Starmer, then, is a failed PM realising the ambitions of another failed PM. This might sound conspiratorial but Starmer’s announcement literally followed a report from the Tony Blair Institute. This is how terminally short of ideas our ruling classes have become.
Court sycophants are queuing up to talk about how willing most of us are for private companies to collect data about ourselves — our internet providers, for example, or social media platforms. True enough. But most of us don’t actually think that this is uncontroversially good. Nor do we actually have to give them this data. Even if it can be inconvenient to avoid doing so, it is at least possible. When a government seeks to make something compulsory, it should have good reasoning for doing so. Britons have been made less free in terms of speech, lifestyle choices, employment et cetera and mandating ID is yet another freedom withdrawn. I’m not a libertarian and am not going to claim that this is indefensible — but it does at least need serious defending.

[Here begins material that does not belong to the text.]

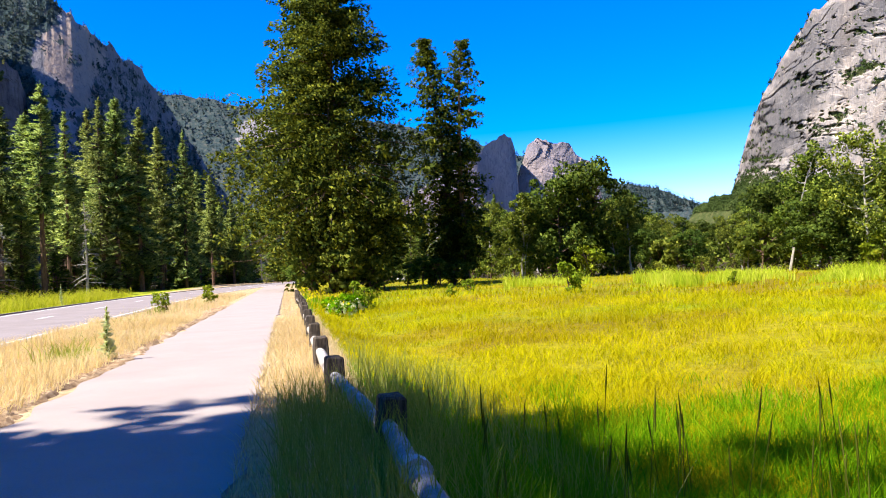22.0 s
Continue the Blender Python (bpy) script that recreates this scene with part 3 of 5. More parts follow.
TAN_NORTH = [
    (0.9, [(9.0, 17.6), (7.3, 19.1), (3.5, 20.3), (1.3, 20.4), (1.1, 15.0), (2.2, 13.4), (4.0, 14.2), (5.4, 14.8), (7.7, 15.8)]),
    (0.7, [(-8.5, 26.3), (-12.0, 26.9), (-12.6, 24.6), (-13.7, 22.5), (-14.6, 19.3), (-9.8, 16.1), (-7.8, 16.2), (-8.6, 19.4), (-10.6, 20.8)]),
    (0.8, [(14.2, 15.6), (9.7, 15.4), (7.3, 13.4), (4.0, 9.8), (5.6, 8.6), (9.6, 11.0), (13.9, 10.1), (14.5, 14.0)]),
    (0.75, [(-1.8, 11.5), (-5.9, 12.3), (-12.2, 10.4), (-14.7, 7.9), (-8.9, 8.8), (-4.9, 8.0), (-0.9, 10.5)]),
    (0.6, [(16.6, 23.2), (12.9, 24.1), (11.6, 21.2), (10.2, 17.3), (12.6, 17.2), (15.9, 17.9), (19.6, 21.0)]),
]
TAN_WEST = [
    (0.6, [(88.6, 18.1), (86.5, 21.8), (83.3, 22.5), (84.6, 18.5), (87.6, 15.9)]),
    (0.6, [(61.5, 28.8), (60.4, 30.4), (58.0, 29.8), (59.5, 28.4)]),
    (0.5, [(66.4, 28.6), (64.5, 29.2), (62.6, 28.6), (64.8, 27.8)]),
    (0.5, [(48.6, 20), (46.2, 21), (44.5, 24), (46.4, 24.5)]),
]
PALE_NORTH = [
    (1.0, [(-17.4, 27.8), (-19.2, 26.0), (-20.9, 22.3), (-22.3, 17.9), (-22.9, 14.8), (-21.3, 16.3), (-19.3, 20.4), (-17.3, 25.3)]),
    (0.8, [(49.7, 21.6), (44.7, 26.9), (41.2, 27.0), (42.0, 23.8), (47.0, 18.5), (49.3, 14.4), (50.8, 12.7), (55.5, 12.1), (59.4, 13.0), (55.1, 17.2)]),
    (0.5, [(10, 15), (3, 11), (2.5, 9), (15, 9), (17, 15)]),
    (0.5, [(-2, 12), (-14, 11.5), (-15, 9), (-1, 8.6)]),
]
PALE_WEST = [
    (1.0, [(79.6, 16.6), (77.1, 16.7), (77.8, 13.5), (79.8, 13.4)]),
    (0.9, [(87.1, 10.5), (82.5, 12.0), (81.6, 10.0), (86.1, 7.4), (90.8, 5.2), (89.6, 8.3)]),
    (1.0, [(60.9, 26.9), (59.0, 28.1), (55.0, 28.4), (57.4, 26.8), (60.7, 25.4)]),
    (0.8, [(66.8, 26.2), (63.6, 27.2), (63.2, 26.4), (66.2, 25.4)]),
    (0.7, [(93.4, 9.0), (91.6, 9.2), (92.2, 7.0), (94.0, 6.4)]),
]
SEAMS_NORTH = [
    (26, 0.34, [(14.9, 23.4), (12.9, 23.4), (10.9, 20.1), (9.5, 17.4), (9.6, 15.8)]),
    (22, 0.3, [(10.6, 17.0), (8.9, 15.8), (7.7, 13.8), (5.6, 11.4), (3.6, 9.8)]),
    (34, 0.28, [(5.8, 14.9), (4.9, 15.4), (3.1, 15.6), (2.2, 15.3)]),
    (30, 0.35, [(2.0, 13.6), (1.4, 13.3)]),
    (38, 0.42, [(0.2, 12.9), (-1.0, 12.8), (-2.0, 12.5)]),
    (40, 0.5, [(-4.0, 14.8), (-5.8, 15.0), (-4.4, 13.9)]),
    (16, 0.2, [(-0.2, 16.5), (-1.9, 16.3), (-2.9, 15.3)]),
    (40, 0.4, [(1.8, 5.4), (1.2, 7.7), (-0.1, 9.7), (-0.7, 10.9)]),
    (20, 0.25, [(12.0, 26.3), (11.0, 26.4), (10.2, 25.6)]),
]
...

Again, I’m not going to write as if ID cards are the plastic nails in Britain’s coffin. This would be hypocritical, if nothing else. I have one and it hasn’t done me any harm. But there is something very sad about the desperate authoritarian flailing of a government without ideas — if it ever had ambition — for positive change. It is gravedigging in the cemetery of New Labour when a government which really cared about Great Britain, and which had ideas to better it, would be tearing down the grim old castle of the Blairite project.